* _PROBLEM STATEMENT_: An exact copy of all the data is required, with pictures left out.

* _SUPPLIED MATERIAL_:
________________________________________

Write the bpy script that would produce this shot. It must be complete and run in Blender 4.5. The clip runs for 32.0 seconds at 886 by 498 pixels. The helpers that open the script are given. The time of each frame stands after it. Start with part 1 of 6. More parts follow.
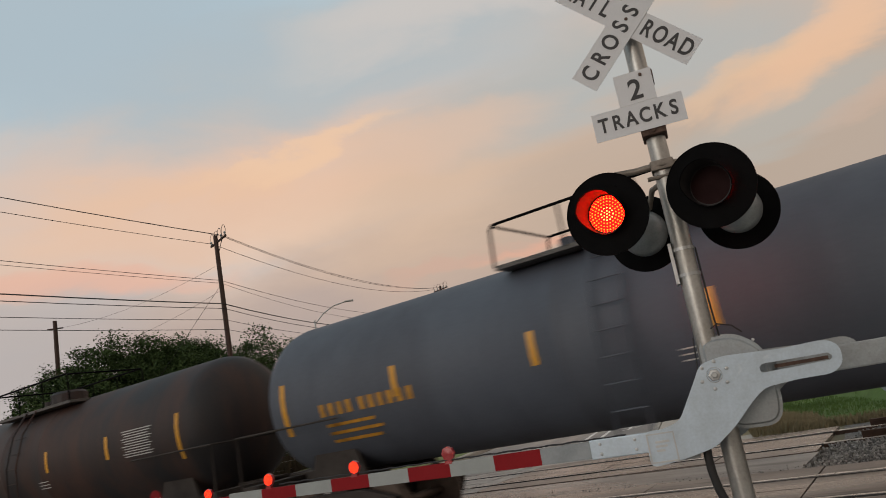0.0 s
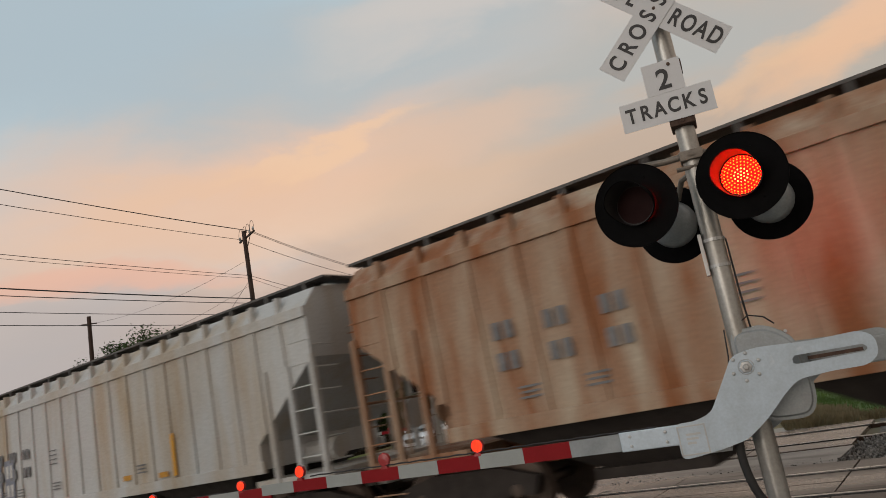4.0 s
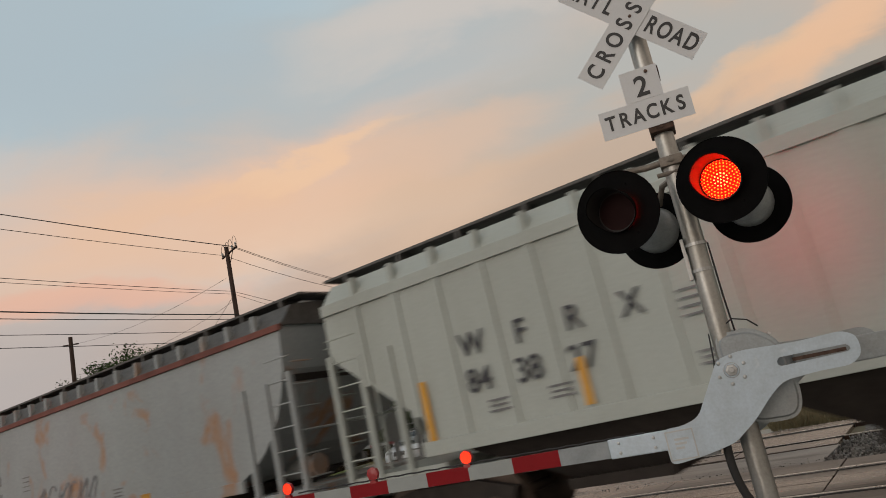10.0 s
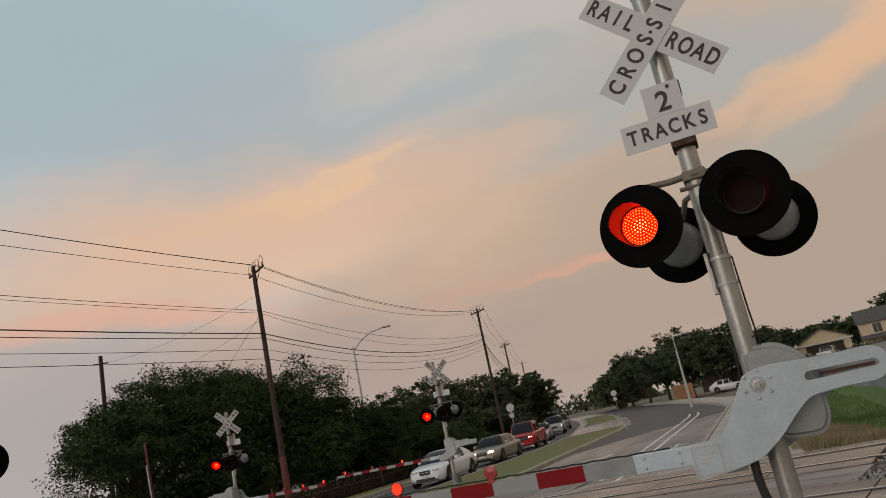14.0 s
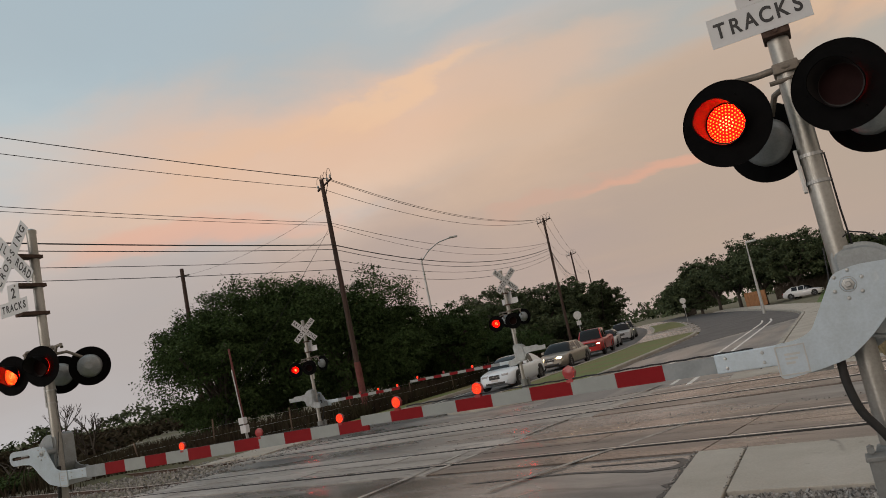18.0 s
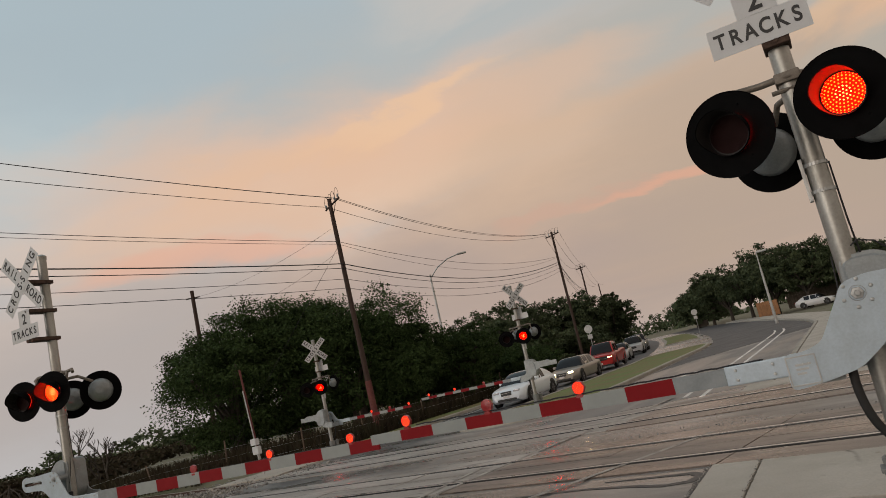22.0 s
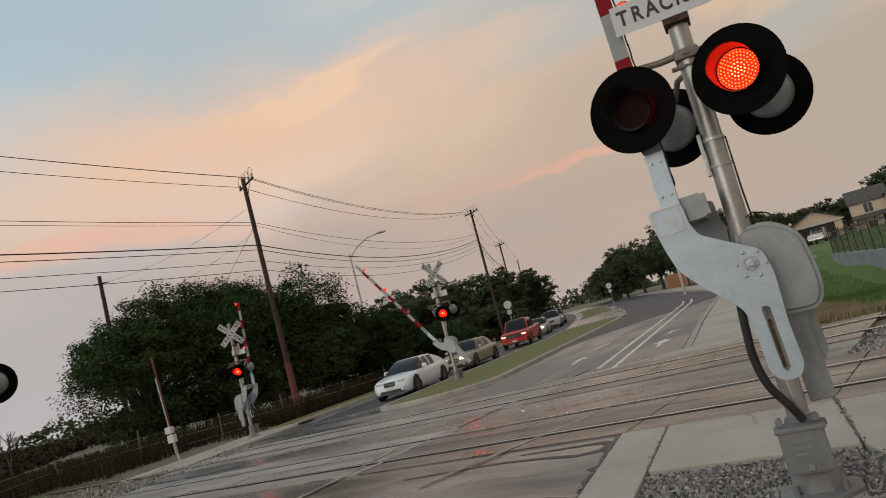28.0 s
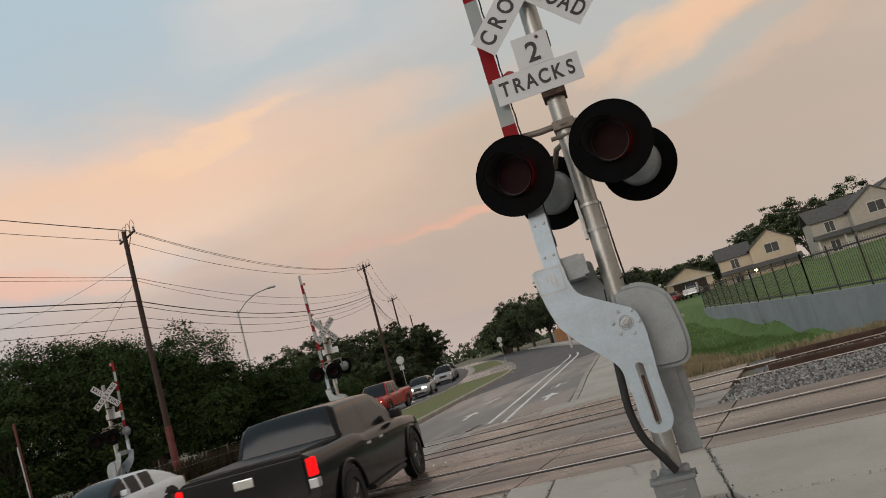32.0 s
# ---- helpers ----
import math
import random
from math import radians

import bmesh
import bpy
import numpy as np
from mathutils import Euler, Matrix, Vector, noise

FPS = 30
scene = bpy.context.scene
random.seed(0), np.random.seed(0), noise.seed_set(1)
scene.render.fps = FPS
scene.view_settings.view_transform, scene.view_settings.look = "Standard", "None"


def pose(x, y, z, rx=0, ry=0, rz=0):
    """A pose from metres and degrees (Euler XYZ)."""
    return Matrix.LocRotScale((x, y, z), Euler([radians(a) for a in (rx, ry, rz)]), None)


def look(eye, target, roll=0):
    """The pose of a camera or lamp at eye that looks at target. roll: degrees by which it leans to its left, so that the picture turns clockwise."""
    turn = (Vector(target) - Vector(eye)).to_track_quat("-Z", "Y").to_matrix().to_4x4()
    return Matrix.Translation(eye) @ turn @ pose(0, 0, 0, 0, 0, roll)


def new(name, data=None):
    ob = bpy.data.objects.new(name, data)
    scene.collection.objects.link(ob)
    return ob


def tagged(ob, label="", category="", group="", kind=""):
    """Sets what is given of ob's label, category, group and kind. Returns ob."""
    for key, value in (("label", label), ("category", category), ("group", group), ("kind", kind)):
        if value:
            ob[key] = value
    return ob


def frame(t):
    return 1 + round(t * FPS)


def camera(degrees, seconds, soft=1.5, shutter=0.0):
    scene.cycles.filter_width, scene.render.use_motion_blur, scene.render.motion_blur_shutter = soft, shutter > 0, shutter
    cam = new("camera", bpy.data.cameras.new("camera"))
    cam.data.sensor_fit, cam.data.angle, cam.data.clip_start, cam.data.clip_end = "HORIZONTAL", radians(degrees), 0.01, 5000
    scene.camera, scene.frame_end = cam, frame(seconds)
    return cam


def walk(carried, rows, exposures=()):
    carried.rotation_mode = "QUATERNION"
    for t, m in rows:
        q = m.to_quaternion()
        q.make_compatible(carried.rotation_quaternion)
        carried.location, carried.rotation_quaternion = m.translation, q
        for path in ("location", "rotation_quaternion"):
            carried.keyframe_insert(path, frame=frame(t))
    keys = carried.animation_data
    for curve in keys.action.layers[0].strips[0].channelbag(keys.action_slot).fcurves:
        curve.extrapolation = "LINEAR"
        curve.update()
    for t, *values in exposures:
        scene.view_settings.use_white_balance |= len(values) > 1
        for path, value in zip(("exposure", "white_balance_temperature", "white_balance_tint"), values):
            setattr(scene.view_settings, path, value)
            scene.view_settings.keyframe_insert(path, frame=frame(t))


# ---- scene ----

________________________________________

* _RESULT BELOW_:
Write the bpy script that would produce this shot. It must be complete and run in Blender 4.5. The clip runs for 32.0 seconds at 886 by 498 pixels. The helpers that open the script are given. The time of each frame stands after it. Start with part 1 of 6. More parts follow.
0.0 s
4.0 s
10.0 s
14.0 s
18.0 s
22.0 s
28.0 s
32.0 s
# ---- helpers ----
import math
import random
from math import radians

import bmesh
import bpy
import numpy as np
from mathutils import Euler, Matrix, Vector, noise

FPS = 30
scene = bpy.context.scene
random.seed(0), np.random.seed(0), noise.seed_set(1)
scene.render.fps = FPS
scene.view_settings.view_transform, scene.view_settings.look = "Standard", "None"


def pose(x, y, z, rx=0, ry=0, rz=0):
    """A pose from metres and degrees (Euler XYZ)."""
    return Matrix.LocRotScale((x, y, z), Euler([radians(a) for a in (rx, ry, rz)]), None)


def look(eye, target, roll=0):
    """The pose of a camera or lamp at eye that looks at target. roll: degrees by which it leans to its left, so that the picture turns clockwise."""
    turn = (Vector(target) - Vector(eye)).to_track_quat("-Z", "Y").to_matrix().to_4x4()
    return Matrix.Translation(eye) @ turn @ pose(0, 0, 0, 0, 0, roll)


def new(name, data=None):
    ob = bpy.data.objects.new(name, data)
    scene.collection.objects.link(ob)
    return ob


def tagged(ob, label="", category="", group="", kind=""):
    """Sets what is given of ob's label, category, group and kind. Returns ob."""
    for key, value in (("label", label), ("category", category), ("group", group), ("kind", kind)):
        if value:
            ob[key] = value
    return ob


def frame(t):
    return 1 + round(t * FPS)


def camera(degrees, seconds, soft=1.5, shutter=0.0):
    scene.cycles.filter_width, scene.render.use_motion_blur, scene.render.motion_blur_shutter = soft, shutter > 0, shutter
    cam = new("camera", bpy.data.cameras.new("camera"))
    cam.data.sensor_fit, cam.data.angle, cam.data.clip_start, cam.data.clip_end = "HORIZONTAL", radians(degrees), 0.01, 5000
    scene.camera, scene.frame_end = cam, frame(seconds)
    return cam


def walk(carried, rows, exposures=()):
    carried.rotation_mode = "QUATERNION"
    for t, m in rows:
        q = m.to_quaternion()
        q.make_compatible(carried.rotation_quaternion)
        carried.location, carried.rotation_quaternion = m.translation, q
        for path in ("location", "rotation_quaternion"):
            carried.keyframe_insert(path, frame=frame(t))
    keys = carried.animation_data
    for curve in keys.action.layers[0].strips[0].channelbag(keys.action_slot).fcurves:
        curve.extrapolation = "LINEAR"
        curve.update()
    for t, *values in exposures:
        scene.view_settings.use_white_balance |= len(values) > 1
        for path, value in zip(("exposure", "white_balance_temperature", "white_balance_tint"), values):
            setattr(scene.view_settings, path, value)
            scene.view_settings.keyframe_insert(path, frame=frame(t))


# ---- scene ----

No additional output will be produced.